____ PROVIDED DATA
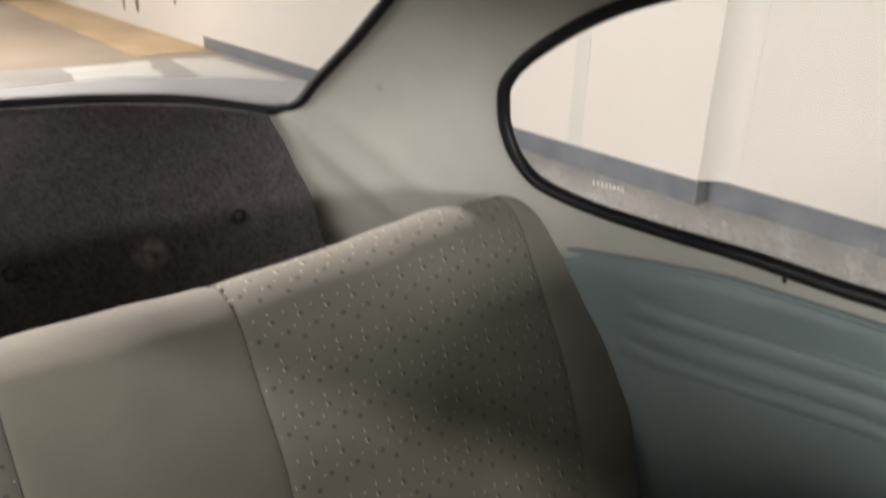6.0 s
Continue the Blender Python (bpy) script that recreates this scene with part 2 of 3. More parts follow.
STITCH = surface("dark_stitching", (0.055, 0.05, 0.043), (0.09, 0.082, 0.07), 0.8, 50, 400)
BODY_PAINT = surface("silver_grey_paint", (0.085, 0.086, 0.091), (0.12, 0.121, 0.125), 0.60, 2, 80, 0.03, 0.0005)
WALL_PAINT = surface("white_wall_paint", (0.485, 0.456, 0.430), (0.525, 0.496, 0.470), 0.6, 0.8, 5, 0.003, 0.001)
GREYER_PAINT = surface("grey_white_paint", (0.425, 0.405, 0.385), (0.485, 0.462, 0.44), 0.6, 2.5, 9, 0.003, 0.001)
BAND_PAINT = surface("blue_grey_skirting_paint", (0.085, 0.095, 0.115), (0.15, 0.16, 0.18), 0.45, 4, 30, 0.2, 0.003)
STRIP = surface("ochre_floor_edge", (0.30, 0.19, 0.10), (0.46, 0.36, 0.24), 0.6, 1.6, 30, 0.2, 0.004)
# unseen ceiling, kept dark grey to cut the light bounced onto the seats
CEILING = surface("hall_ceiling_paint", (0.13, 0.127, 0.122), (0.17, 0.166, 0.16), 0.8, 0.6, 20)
SOOT = surface("dark_wall_hole", (0.05, 0.045, 0.04), (0.10, 0.09, 0.08), 0.9, 6, 40)
WHITE_CAR = surface("white_car_paint", (0.70, 0.70, 0.69), (0.78, 0.78, 0.77), 0.22, 1.5, 60, 0.02, 0.0005)
TYRE = surface("tyre_rubber", (0.012, 0.012, 0.012), (0.03, 0.03, 0.03), 0.8, 6, 60)
WHITEWALL = surface("cream_whitewall", (0.62, 0.55, 0.42), (0.72, 0.66, 0.54), 0.5, 6, 60)
CHROME = surface("chrome", (0.6, 0.6, 0.6), (0.75, 0.75, 0.75), 0.15, 5, 60, 0.02, 0.0005, metal=1.0)
TAIL_RED = surface("dark_red_lens", (0.10, 0.008, 0.008), (0.16, 0.012, 0.01), 0.2, 6, 60)
PALE_INK = surface("pale_glass_print", (0.75, 0.74, 0.72), (0.85, 0.84, 0.82), 0.6, 60, 300)
PALE_FLOOR = surface("pale_grey_concrete", (0.22, 0.212, 0.207), (0.33, 0.32, 0.312), 0.5, 1.3, 25, 0.2, 0.004)
PALE_PATCH = surface("pale_grey_patch", (0.42, 0.41, 0.40), (0.52, 0.51, 0.50), 0.6, 2.0, 25, 0.2, 0.003)
BUTTON = surface("black_button_vinyl", (0.012, 0.011, 0.011), (0.030, 0.027, 0.027), 0.32, 60, 400, 0.4, 0.001)
CAR_FLOOR = surface("black_floor_mat", (0.015, 0.015, 0.015), (0.03, 0.03, 0.03), 0.85, 8, 150)

for dull in (RUBBER, DOOR_TRIM):
    dull.node_tree.nodes["Principled BSDF"].inputs["Specular IOR Level"].default_value = 0.22


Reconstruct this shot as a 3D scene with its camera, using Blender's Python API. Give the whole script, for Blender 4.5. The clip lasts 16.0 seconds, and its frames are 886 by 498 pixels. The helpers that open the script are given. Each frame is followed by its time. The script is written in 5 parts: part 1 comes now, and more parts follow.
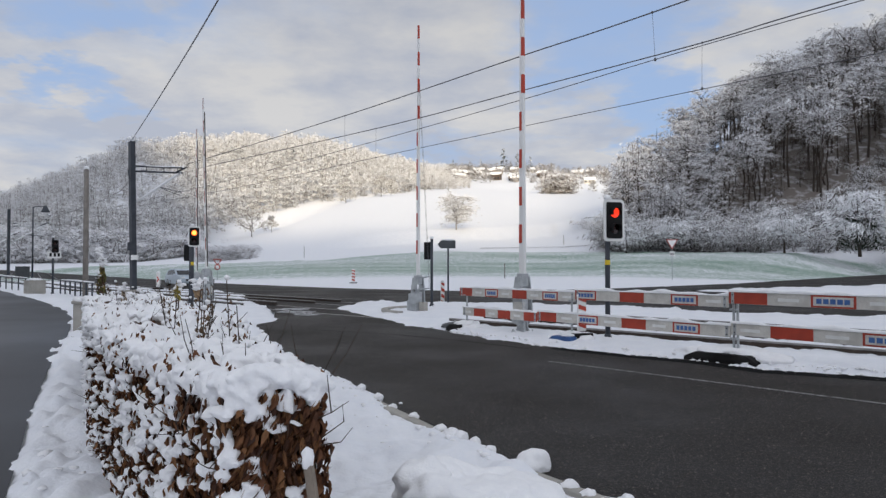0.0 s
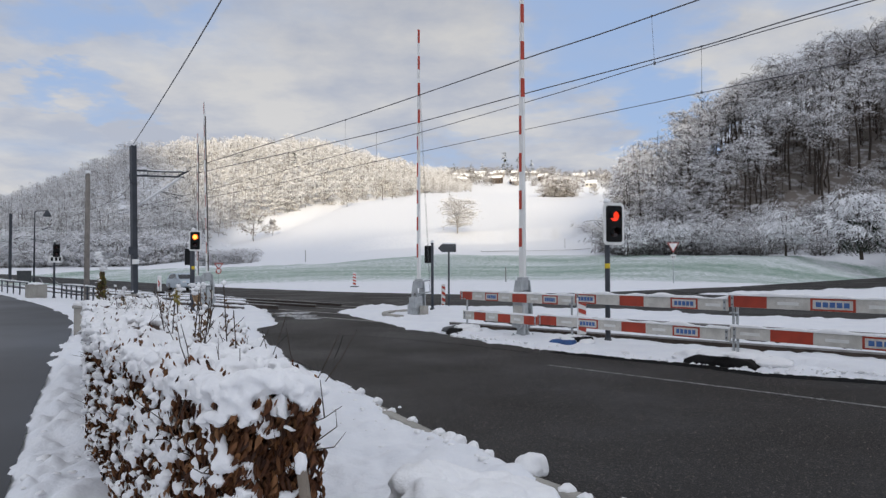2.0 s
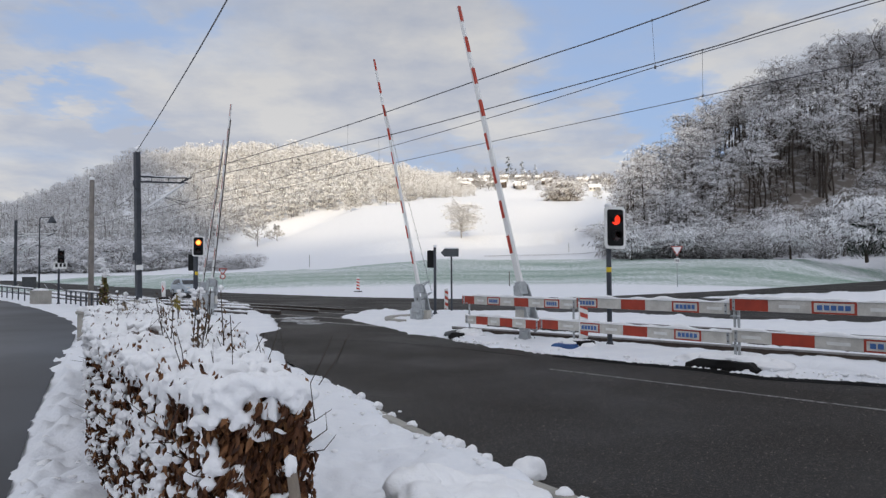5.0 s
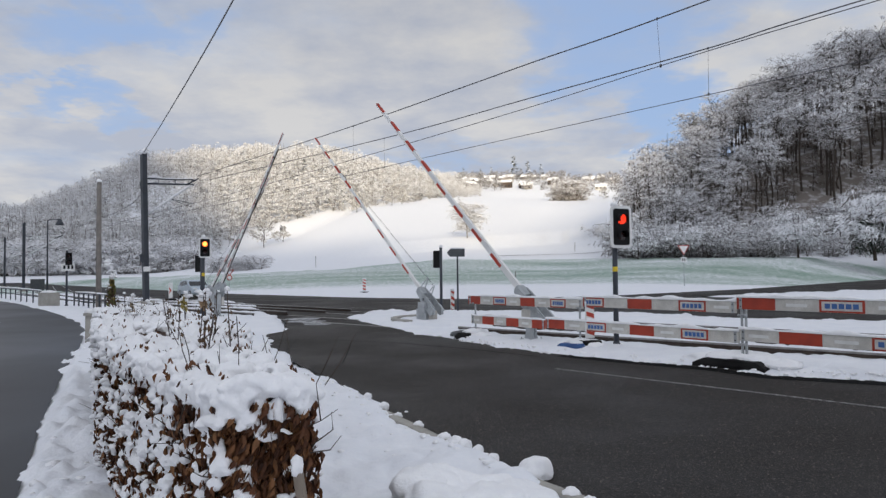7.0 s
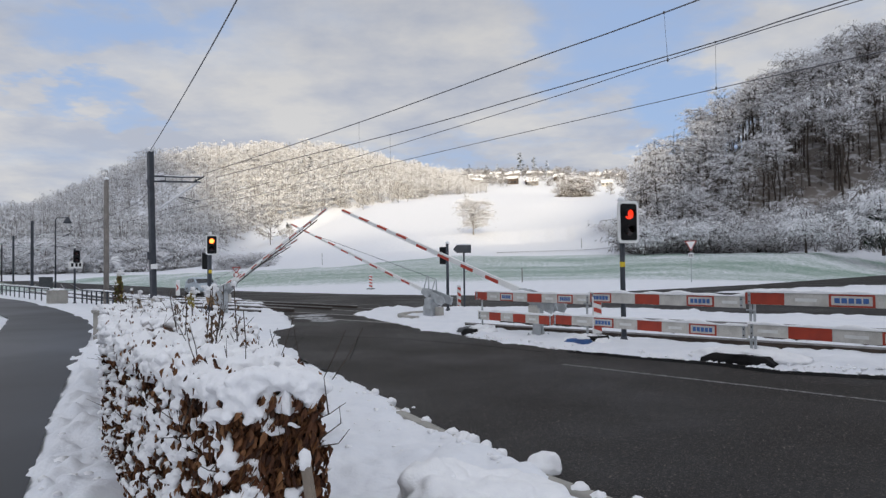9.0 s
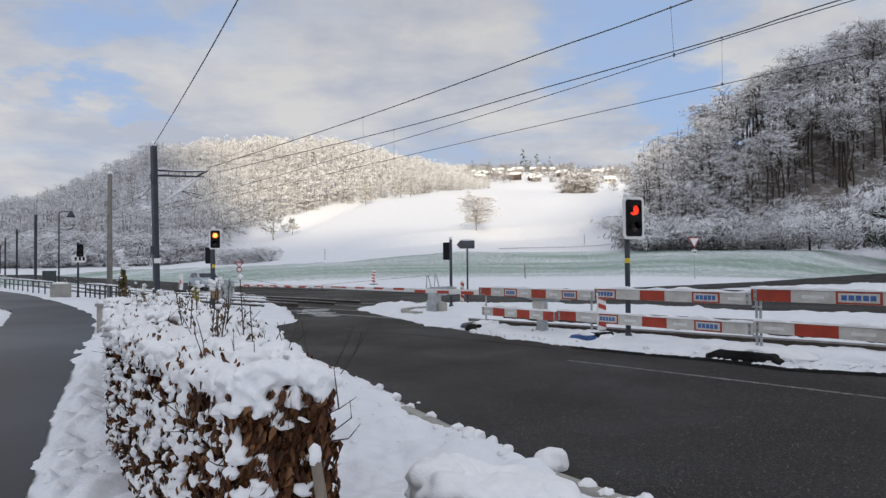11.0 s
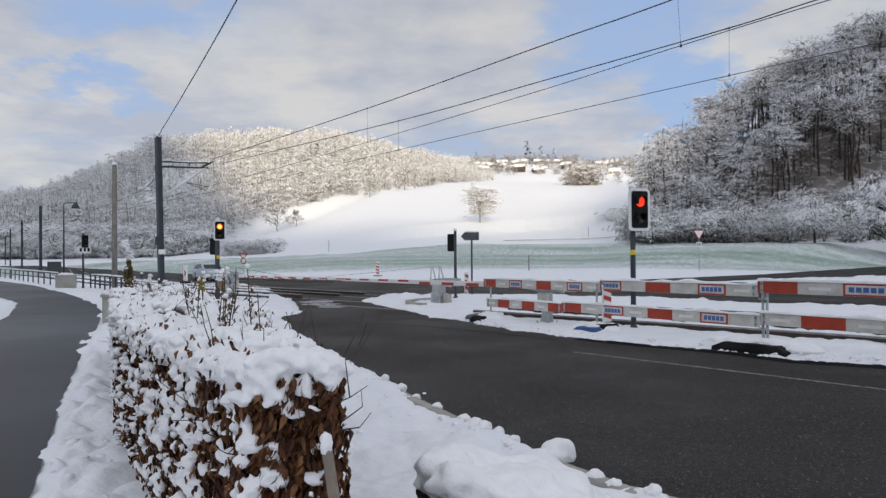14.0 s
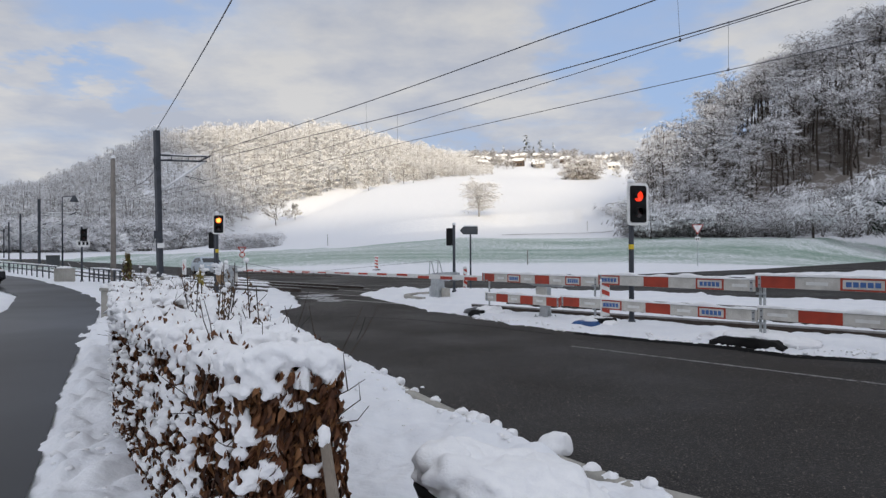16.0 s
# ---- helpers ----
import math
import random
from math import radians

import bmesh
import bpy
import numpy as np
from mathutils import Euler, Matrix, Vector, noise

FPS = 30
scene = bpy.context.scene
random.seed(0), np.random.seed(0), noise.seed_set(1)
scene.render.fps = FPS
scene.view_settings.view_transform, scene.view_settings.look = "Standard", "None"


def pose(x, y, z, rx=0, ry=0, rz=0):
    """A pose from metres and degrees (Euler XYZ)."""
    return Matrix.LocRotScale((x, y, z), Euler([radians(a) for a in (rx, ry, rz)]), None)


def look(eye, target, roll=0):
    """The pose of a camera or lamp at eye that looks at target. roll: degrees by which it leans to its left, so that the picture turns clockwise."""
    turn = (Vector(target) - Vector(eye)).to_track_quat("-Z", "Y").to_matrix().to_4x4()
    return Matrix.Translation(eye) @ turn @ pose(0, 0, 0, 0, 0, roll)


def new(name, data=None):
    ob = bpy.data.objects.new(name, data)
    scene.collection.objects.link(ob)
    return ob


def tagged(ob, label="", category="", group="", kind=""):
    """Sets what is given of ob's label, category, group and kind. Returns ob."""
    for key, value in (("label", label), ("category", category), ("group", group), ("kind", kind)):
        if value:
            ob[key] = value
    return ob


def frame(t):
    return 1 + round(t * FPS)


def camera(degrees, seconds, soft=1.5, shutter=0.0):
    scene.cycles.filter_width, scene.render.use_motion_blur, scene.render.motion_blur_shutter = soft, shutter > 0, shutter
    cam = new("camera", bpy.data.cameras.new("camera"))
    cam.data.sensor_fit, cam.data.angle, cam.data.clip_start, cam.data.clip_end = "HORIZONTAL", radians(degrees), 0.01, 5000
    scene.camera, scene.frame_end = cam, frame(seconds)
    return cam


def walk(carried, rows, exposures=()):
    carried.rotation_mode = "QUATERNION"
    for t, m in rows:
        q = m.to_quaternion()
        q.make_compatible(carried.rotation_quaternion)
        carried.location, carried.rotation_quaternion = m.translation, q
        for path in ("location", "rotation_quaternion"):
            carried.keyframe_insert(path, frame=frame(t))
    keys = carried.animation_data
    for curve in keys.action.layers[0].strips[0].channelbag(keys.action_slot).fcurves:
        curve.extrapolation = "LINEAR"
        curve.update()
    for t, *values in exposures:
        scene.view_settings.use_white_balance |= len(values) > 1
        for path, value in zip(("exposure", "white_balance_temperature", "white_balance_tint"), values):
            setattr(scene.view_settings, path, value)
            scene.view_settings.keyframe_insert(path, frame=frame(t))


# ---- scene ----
________
**WHAT THE TASK REQUIRES:**
Strip out the images, then output the records above word for word.

**PROBLEM SOLUTION:**
6.0 s
Continue the Blender Python (bpy) script that recreates this scene with part 2 of 3. More parts follow.
STITCH = surface("dark_stitching", (0.055, 0.05, 0.043), (0.09, 0.082, 0.07), 0.8, 50, 400)
BODY_PAINT = surface("silver_grey_paint", (0.085, 0.086, 0.091), (0.12, 0.121, 0.125), 0.60, 2, 80, 0.03, 0.0005)
WALL_PAINT = surface("white_wall_paint", (0.485, 0.456, 0.430), (0.525, 0.496, 0.470), 0.6, 0.8, 5, 0.003, 0.001)
GREYER_PAINT = surface("grey_white_paint", (0.425, 0.405, 0.385), (0.485, 0.462, 0.44), 0.6, 2.5, 9, 0.003, 0.001)
BAND_PAINT = surface("blue_grey_skirting_paint", (0.085, 0.095, 0.115), (0.15, 0.16, 0.18), 0.45, 4, 30, 0.2, 0.003)
STRIP = surface("ochre_floor_edge", (0.30, 0.19, 0.10), (0.46, 0.36, 0.24), 0.6, 1.6, 30, 0.2, 0.004)
# unseen ceiling, kept dark grey to cut the light bounced onto the seats
CEILING = surface("hall_ceiling_paint", (0.13, 0.127, 0.122), (0.17, 0.166, 0.16), 0.8, 0.6, 20)
SOOT = surface("dark_wall_hole", (0.05, 0.045, 0.04), (0.10, 0.09, 0.08), 0.9, 6, 40)
WHITE_CAR = surface("white_car_paint", (0.70, 0.70, 0.69), (0.78, 0.78, 0.77), 0.22, 1.5, 60, 0.02, 0.0005)
TYRE = surface("tyre_rubber", (0.012, 0.012, 0.012), (0.03, 0.03, 0.03), 0.8, 6, 60)
WHITEWALL = surface("cream_whitewall", (0.62, 0.55, 0.42), (0.72, 0.66, 0.54), 0.5, 6, 60)
CHROME = surface("chrome", (0.6, 0.6, 0.6), (0.75, 0.75, 0.75), 0.15, 5, 60, 0.02, 0.0005, metal=1.0)
TAIL_RED = surface("dark_red_lens", (0.10, 0.008, 0.008), (0.16, 0.012, 0.01), 0.2, 6, 60)
PALE_INK = surface("pale_glass_print", (0.75, 0.74, 0.72), (0.85, 0.84, 0.82), 0.6, 60, 300)
PALE_FLOOR = surface("pale_grey_concrete", (0.22, 0.212, 0.207), (0.33, 0.32, 0.312), 0.5, 1.3, 25, 0.2, 0.004)
PALE_PATCH = surface("pale_grey_patch", (0.42, 0.41, 0.40), (0.52, 0.51, 0.50), 0.6, 2.0, 25, 0.2, 0.003)
BUTTON = surface("black_button_vinyl", (0.012, 0.011, 0.011), (0.030, 0.027, 0.027), 0.32, 60, 400, 0.4, 0.001)
CAR_FLOOR = surface("black_floor_mat", (0.015, 0.015, 0.015), (0.03, 0.03, 0.03), 0.85, 8, 150)

for dull in (RUBBER, DOOR_TRIM):
    dull.node_tree.nodes["Principled BSDF"].inputs["Specular IOR Level"].default_value = 0.22


Reconstruct this shot as a 3D scene with its camera, using Blender's Python API. Give the whole script, for Blender 4.5. The clip lasts 16.0 seconds, and its frames are 886 by 498 pixels. The helpers that open the script are given. Each frame is followed by its time. The script is written in 5 parts: part 1 comes now, and more parts follow.
0.0 s
2.0 s
5.0 s
7.0 s
9.0 s
11.0 s
14.0 s
16.0 s
# ---- helpers ----
import math
import random
from math import radians

import bmesh
import bpy
import numpy as np
from mathutils import Euler, Matrix, Vector, noise

FPS = 30
scene = bpy.context.scene
random.seed(0), np.random.seed(0), noise.seed_set(1)
scene.render.fps = FPS
scene.view_settings.view_transform, scene.view_settings.look = "Standard", "None"


def pose(x, y, z, rx=0, ry=0, rz=0):
    """A pose from metres and degrees (Euler XYZ)."""
    return Matrix.LocRotScale((x, y, z), Euler([radians(a) for a in (rx, ry, rz)]), None)


def look(eye, target, roll=0):
    """The pose of a camera or lamp at eye that looks at target. roll: degrees by which it leans to its left, so that the picture turns clockwise."""
    turn = (Vector(target) - Vector(eye)).to_track_quat("-Z", "Y").to_matrix().to_4x4()
    return Matrix.Translation(eye) @ turn @ pose(0, 0, 0, 0, 0, roll)


def new(name, data=None):
    ob = bpy.data.objects.new(name, data)
    scene.collection.objects.link(ob)
    return ob


def tagged(ob, label="", category="", group="", kind=""):
    """Sets what is given of ob's label, category, group and kind. Returns ob."""
    for key, value in (("label", label), ("category", category), ("group", group), ("kind", kind)):
        if value:
            ob[key] = value
    return ob


def frame(t):
    return 1 + round(t * FPS)


def camera(degrees, seconds, soft=1.5, shutter=0.0):
    scene.cycles.filter_width, scene.render.use_motion_blur, scene.render.motion_blur_shutter = soft, shutter > 0, shutter
    cam = new("camera", bpy.data.cameras.new("camera"))
    cam.data.sensor_fit, cam.data.angle, cam.data.clip_start, cam.data.clip_end = "HORIZONTAL", radians(degrees), 0.01, 5000
    scene.camera, scene.frame_end = cam, frame(seconds)
    return cam


def walk(carried, rows, exposures=()):
    carried.rotation_mode = "QUATERNION"
    for t, m in rows:
        q = m.to_quaternion()
        q.make_compatible(carried.rotation_quaternion)
        carried.location, carried.rotation_quaternion = m.translation, q
        for path in ("location", "rotation_quaternion"):
            carried.keyframe_insert(path, frame=frame(t))
    keys = carried.animation_data
    for curve in keys.action.layers[0].strips[0].channelbag(keys.action_slot).fcurves:
        curve.extrapolation = "LINEAR"
        curve.update()
    for t, *values in exposures:
        scene.view_settings.use_white_balance |= len(values) > 1
        for path, value in zip(("exposure", "white_balance_temperature", "white_balance_tint"), values):
            setattr(scene.view_settings, path, value)
            scene.view_settings.keyframe_insert(path, frame=frame(t))


# ---- scene ----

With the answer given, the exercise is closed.